This question comes from my attempt to solve Exercise 17(b) of Bourbaki, Algebra, Chapter 1, §2.
Let $E$ be a commutative monoid (written multiplicatively) and $S$ a submonoid of $E$. Define on $E\times S$ an equivalence relation by $(a,s)\sim(b,t):\Leftrightarrow$ "$\exists u\in S$ such that $atu=bsu$". Denote the set $(E\times S)/\sim$ by $\overline{E}$ and the class of $(a,s)$ by $a/s$. For any $a\in E$, let $\epsilon(a)=a/e$.
So far so good. The Bourbaki exercise is actually more general (replacing commutativity by weaker assumptions), but, even in this special case, I can't do the next step:
Show that there exists on $\overline{E}$ one and only one monoid structure such that $\epsilon$ is a monoid homomorphism and such that, for all $s\in S$, $\epsilon(s)$ is invertible.
My problem is with the "only one" part. Given a monoid structure $\otimes$ on $\overline{E}$ with those properties, I see no reason why $(a/s)\otimes(b/t)=(ab)/(st)$ or even $(s/e)\otimes(e/s)=e/e$. I couldn't find a counterexample in the case $E=\mathbb{N}$, nor did the search give me any intuition on why the assertion should be true.
This commutative case is treated in the text of Bourbaki's Algebra, but there no mention is made of "only one".
I'm glad for anything that gets me started.
I think that the "only one" part does not hold. Usually there is plenty of monoid structures on the set $\bar{E}$ such that $\epsilon$ is a monoid homomorphism and $\epsilon(s),s\in S$ are invertible.
For example, let $E=S=\mathbb{N}$ be the natural numbers with its usual addition. Then $\bar{E}=\mathbb{Z}$ is essentially the integers with its usual addition which is denoted by $+$. Let $\phi$ be any non-identity permutation of the integers which fixes the nonnegative integers. Then $m\oplus n=\phi^{-1}(\phi(m)+\phi(n))$ defines a new monoid structure $\oplus$ on the (set of) integers, which has the two required properties.

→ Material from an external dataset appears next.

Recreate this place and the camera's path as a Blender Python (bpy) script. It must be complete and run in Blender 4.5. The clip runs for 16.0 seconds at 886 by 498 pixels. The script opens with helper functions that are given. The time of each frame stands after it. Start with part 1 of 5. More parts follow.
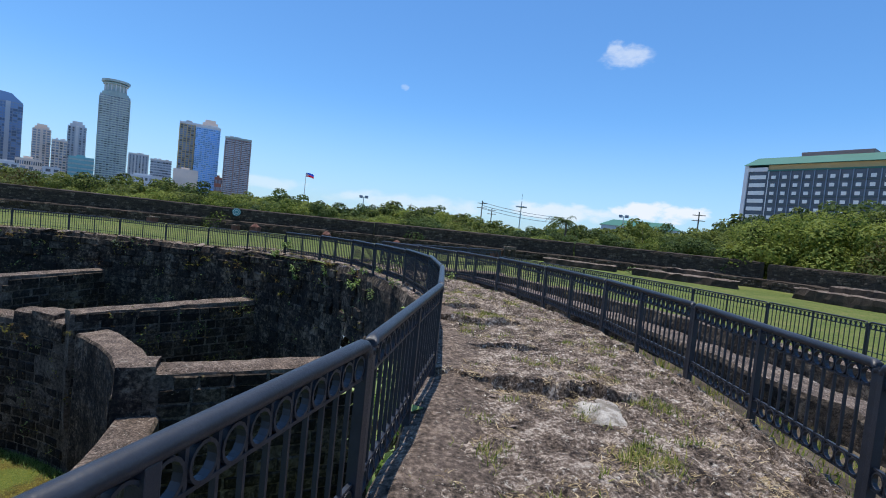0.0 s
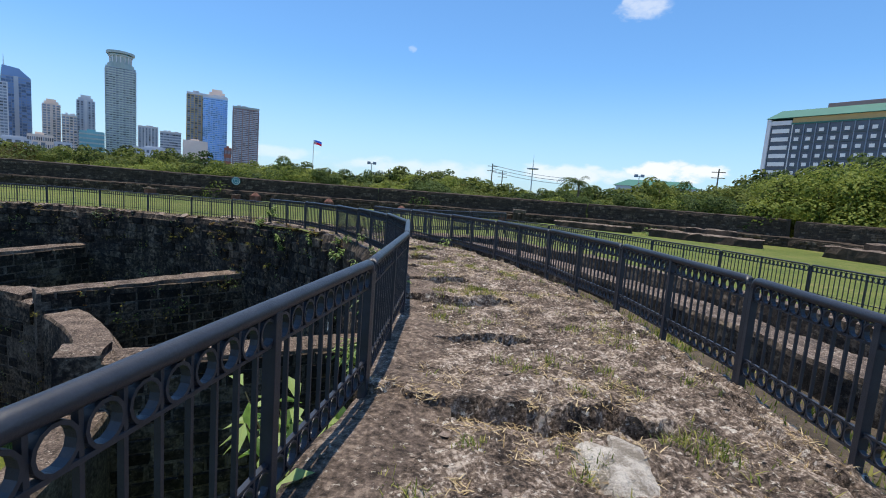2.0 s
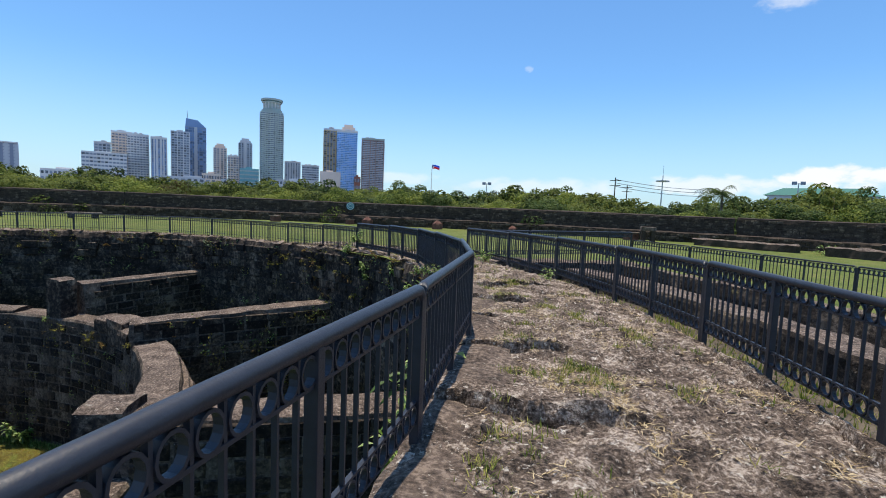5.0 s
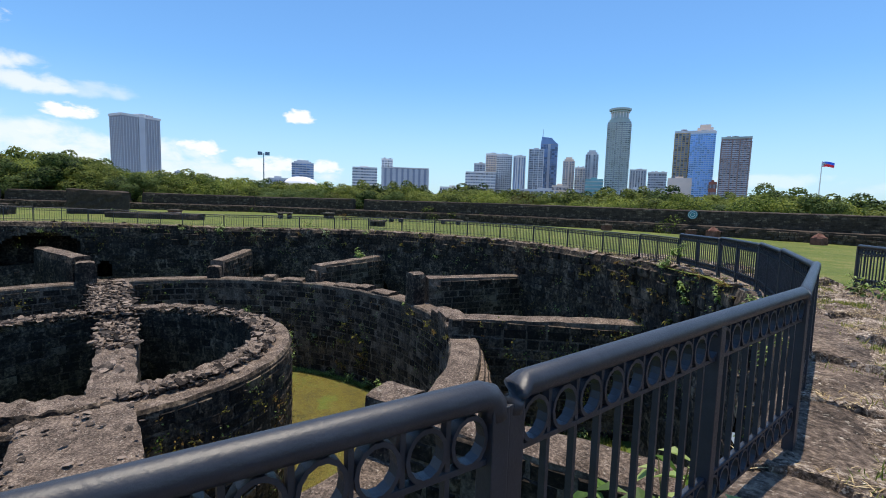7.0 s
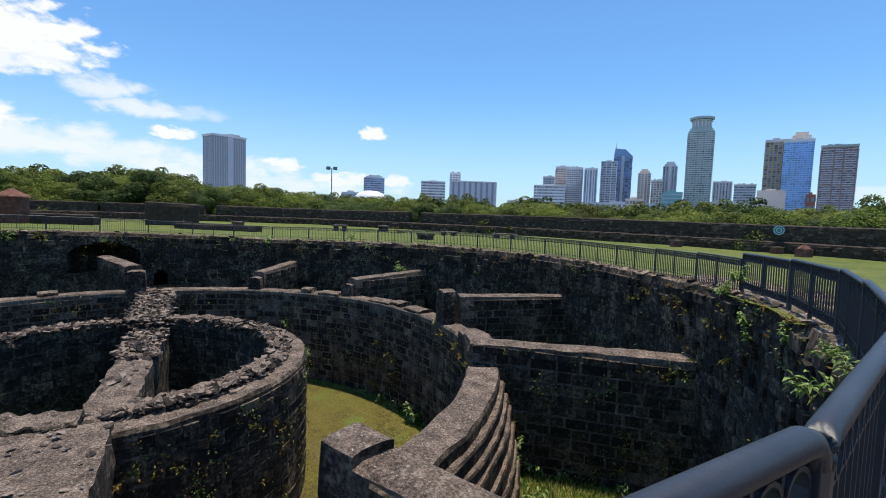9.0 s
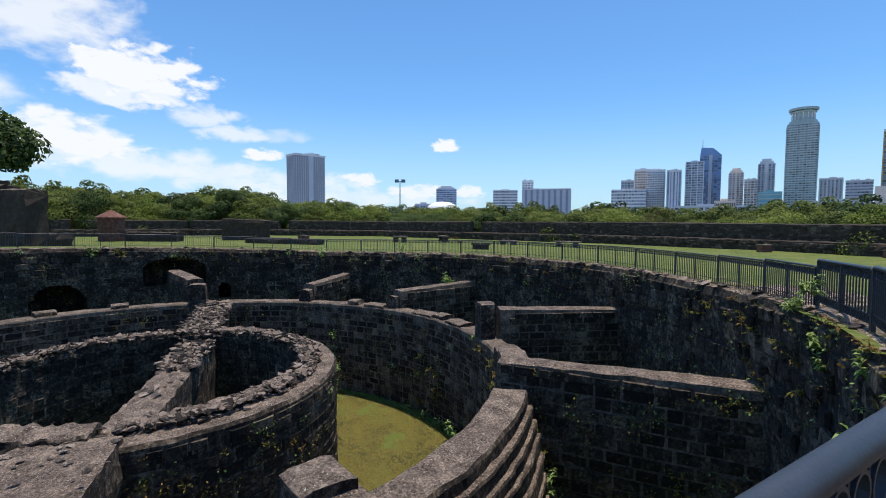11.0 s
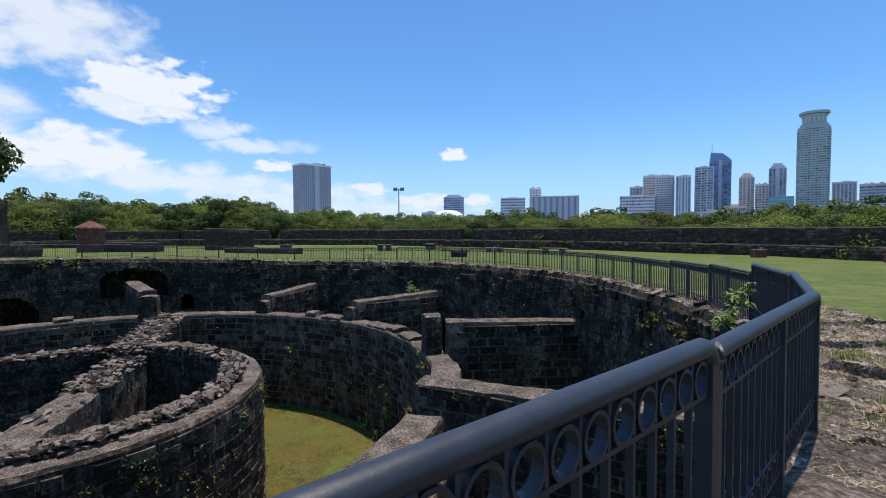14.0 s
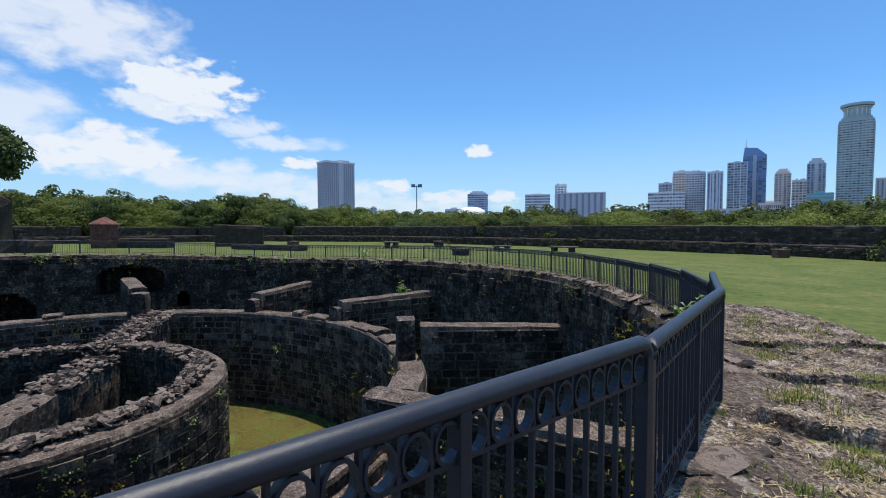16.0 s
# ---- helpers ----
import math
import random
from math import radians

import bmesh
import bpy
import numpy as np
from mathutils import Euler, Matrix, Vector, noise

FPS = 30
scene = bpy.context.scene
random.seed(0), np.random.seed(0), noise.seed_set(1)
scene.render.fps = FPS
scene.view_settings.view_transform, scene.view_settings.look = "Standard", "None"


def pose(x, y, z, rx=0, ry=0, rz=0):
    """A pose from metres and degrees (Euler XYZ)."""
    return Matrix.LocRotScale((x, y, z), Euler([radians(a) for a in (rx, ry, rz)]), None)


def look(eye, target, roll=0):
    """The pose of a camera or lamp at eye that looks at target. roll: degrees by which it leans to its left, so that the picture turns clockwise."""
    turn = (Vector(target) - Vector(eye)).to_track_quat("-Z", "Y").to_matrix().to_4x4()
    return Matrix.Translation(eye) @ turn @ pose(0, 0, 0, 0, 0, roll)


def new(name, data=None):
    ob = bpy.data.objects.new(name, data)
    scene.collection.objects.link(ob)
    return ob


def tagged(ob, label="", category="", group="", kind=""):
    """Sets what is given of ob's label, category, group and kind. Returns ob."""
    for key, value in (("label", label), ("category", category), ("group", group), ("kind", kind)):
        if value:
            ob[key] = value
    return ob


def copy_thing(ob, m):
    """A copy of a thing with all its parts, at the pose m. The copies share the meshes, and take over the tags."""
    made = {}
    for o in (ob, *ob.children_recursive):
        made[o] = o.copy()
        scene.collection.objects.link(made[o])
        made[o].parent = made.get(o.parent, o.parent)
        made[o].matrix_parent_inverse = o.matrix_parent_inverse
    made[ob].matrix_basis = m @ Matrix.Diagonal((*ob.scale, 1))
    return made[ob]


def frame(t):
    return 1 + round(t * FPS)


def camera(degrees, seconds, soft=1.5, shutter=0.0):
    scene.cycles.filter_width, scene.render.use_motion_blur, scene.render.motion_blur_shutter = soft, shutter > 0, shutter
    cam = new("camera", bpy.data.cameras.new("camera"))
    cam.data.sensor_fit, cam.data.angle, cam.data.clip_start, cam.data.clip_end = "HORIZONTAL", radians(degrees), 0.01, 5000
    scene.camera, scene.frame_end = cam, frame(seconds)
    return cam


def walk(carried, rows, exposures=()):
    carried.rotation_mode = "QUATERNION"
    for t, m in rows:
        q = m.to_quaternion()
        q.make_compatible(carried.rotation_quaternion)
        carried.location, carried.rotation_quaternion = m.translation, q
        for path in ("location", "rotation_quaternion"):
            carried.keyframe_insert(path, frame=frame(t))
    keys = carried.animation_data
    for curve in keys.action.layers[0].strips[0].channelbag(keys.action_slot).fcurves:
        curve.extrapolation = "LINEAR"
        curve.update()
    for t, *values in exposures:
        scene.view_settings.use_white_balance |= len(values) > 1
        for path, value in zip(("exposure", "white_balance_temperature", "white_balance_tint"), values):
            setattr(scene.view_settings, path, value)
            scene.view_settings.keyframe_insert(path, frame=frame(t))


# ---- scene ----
cam = camera(87.1, 16.0, soft=1.0)
METRES, EYE, TILT, LEAN, TURN = 16.2, 1.56, 0.0, 0.0, 0.0
ROWS = [
    (0.0, 0.0, 0.0, 0.0, 0.27, -2.6, -5.95),
    (0.5, 0.0104, 0.0322, 0.0016, 0.52, -3.29, -5.89),
    (1.0, 0.0265, 0.0571, 0.0014, 0.93, -4.68, -5.87),
    (1.5, 0.0326, 0.0808, -0.0005, 1.26, -6.18, -5.3),
    (2.0, 0.0361, 0.107, -0.005, 1.73, -6.96, -4.45),
    (2.5, 0.0383, 0.1392, -0.0029, 1.67, -6.45, -3.44),
    (3.0, 0.0379, 0.1724, -0.0032, 1.27, -5.2, -3.18),
    (5.5, 0.0585, 0.3177, -0.0066, 25.22, -5.53, -2.22),
    (6.0, 0.0527, 0.3458, -0.0042, 37.04, -6.11, -2.02),
    (6.5, 0.0556, 0.3763, -0.0052, 49.35, -6.49, -1.79),
    (7.0, 0.0524, 0.4106, -0.0102, 56.36, -5.74, -1.74),
    (7.5, 0.0442, 0.4437, -0.0097, 59.94, -5.46, -1.74),
    (8.0, 0.0379, 0.4784, -0.0093, 61.18, -5.2, -1.88),
    (8.5, 0.0295, 0.5103, -0.0132, 63.7, -4.51, -1.9),
    (9.0, 0.0189, 0.5443, -0.0104, 64.69, -4.35, -1.91),
    (9.5, 0.0169, 0.5751, -0.0104, 65.97, -4.08, -1.84),
    (10.0, 0.01, 0.6072, -0.0123, 69.08, -3.85, -1.46),
    (12.5, -0.0274, 0.7342, -0.0115, 75.66, -2.94, 0.59),
    (13.0, -0.0353, 0.766, -0.0127, 75.0, -2.7, 0.5),
    (13.5, -0.0398, 0.7964, -0.0155, 74.65, -2.53, 0.37),
    (14.0, -0.052, 0.84, -0.0203, 74.76, -2.27, 0.25),
    (14.5, -0.0582, 0.875, -0.0153, 75.4, -2.23, 0.02),
    (15.0, -0.0644, 0.9085, -0.0141, 76.13, -2.31, -0.01),
    (15.5, -0.0774, 0.9377, -0.0151, 77.01, -2.4, 0.04),
    (16.0, -0.0898, 0.9651, -0.0171, 77.78, -2.67, 0.07),
]
walk(cam, [(t, pose(0, 0, EYE, TILT, LEAN, TURN) @ pose(METRES * x, METRES * y, METRES * z, 90 + pitch, roll, yaw)) for t, x, y, z, yaw, pitch, roll in ROWS],
     ((0.0, -0.1, 6050, 10), (3.0, 0.1, 6600, 10), (6.5, 0.04, 6550, 10), (7.5, 0.12, 6550, 10), (9.5, 0.0, 6450, 10), (12.5, -0.04, 6250, 10), (15.5, -0.16, 6050, 10), (16.0, -0.16, 6050, 10)))

# ---------------------------------------------------------------- light
SUN_AZ, SUN_EL = -38.0, 83.0          # compass from +y towards +x, and height of the sun
world = bpy.data.worlds.new("sky")
scene.world = world
world.use_nodes = True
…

First let us check that $\oplus$ is an associative and commutative operation which has $0$ as its neutral element; if $m,n,p \in \mathbb{Z}$, then
$$ \begin{eqnarray*} (m\oplus n)\oplus p &=& \phi^{-1}(\phi(m)+\phi(n))\oplus p \\ &=& \phi^{-1}(\phi\phi^{-1}(\phi(m)+\phi(n))+\phi(p)) \\ &=& \phi^{-1}((\phi(m)+\phi(n))+\phi(p)) \\ &=& \phi^{-1}(\phi(m)+(\phi(n)+\phi(p)) \\ &=& \phi^{-1}(\phi(m)+\phi\phi^{-1}(\phi(n)+\phi(p))) \\ &=& m \oplus \phi^{-1}(\phi(n)+\phi(p)) \\ &=& m\oplus (n\oplus p), \end{eqnarray*} $$ $$ m\oplus n=\phi^{-1}(\phi(m)+\phi(n))=\phi^{-1}(\phi(n)+\phi(m))=n\oplus m $$ and $$ m\oplus 0 = \phi^{-1}(\phi(m)+\phi(0)) = \phi^{-1}(\phi(m)+0)=\phi^{-1}(\phi(m))=m. $$
Then let us check that $\epsilon:(\mathbb{N},+)\to(\mathbb{Z},\oplus),\epsilon(n)=n$ is a monoid homomorphism; if $m,n\in \mathbb{N}$, then $$ \epsilon(m) \oplus \epsilon(n) = m \oplus n = \phi^{-1}(\phi(m)+\phi(n)) = \phi^{-1}(m+n)=m+n=\epsilon(m+n);\ \epsilon(0)=0. $$
Each of the elements $\epsilon(n),n\in\mathbb{N}$ is invertible since for each $n\in\mathbb{N}$ $$ n\oplus \phi^{-1}(-\phi(n)) = \phi^{-1}(\phi(n)+\phi\phi^{-1}(-\phi(n)))=\phi^{-1}(\phi(n)+(-\phi(n))=\phi^{-1}(0)=0. $$
Lastly note that $\oplus$ is different from $+$ because there exists such a positive integer $m$ that $\phi(-m)\neq -m$, which implies that $m+\phi(-m)\neq 0$ and $$ m\oplus(-m)=\phi^{-1}(\phi(m)+\phi(-m))=\phi^{-1}(m+\phi(-m))\neq 0\quad (=m+(-m)). $$
Thank you to Theo Buehler for suggesting a correction to my initial flawed attempt to answer the question.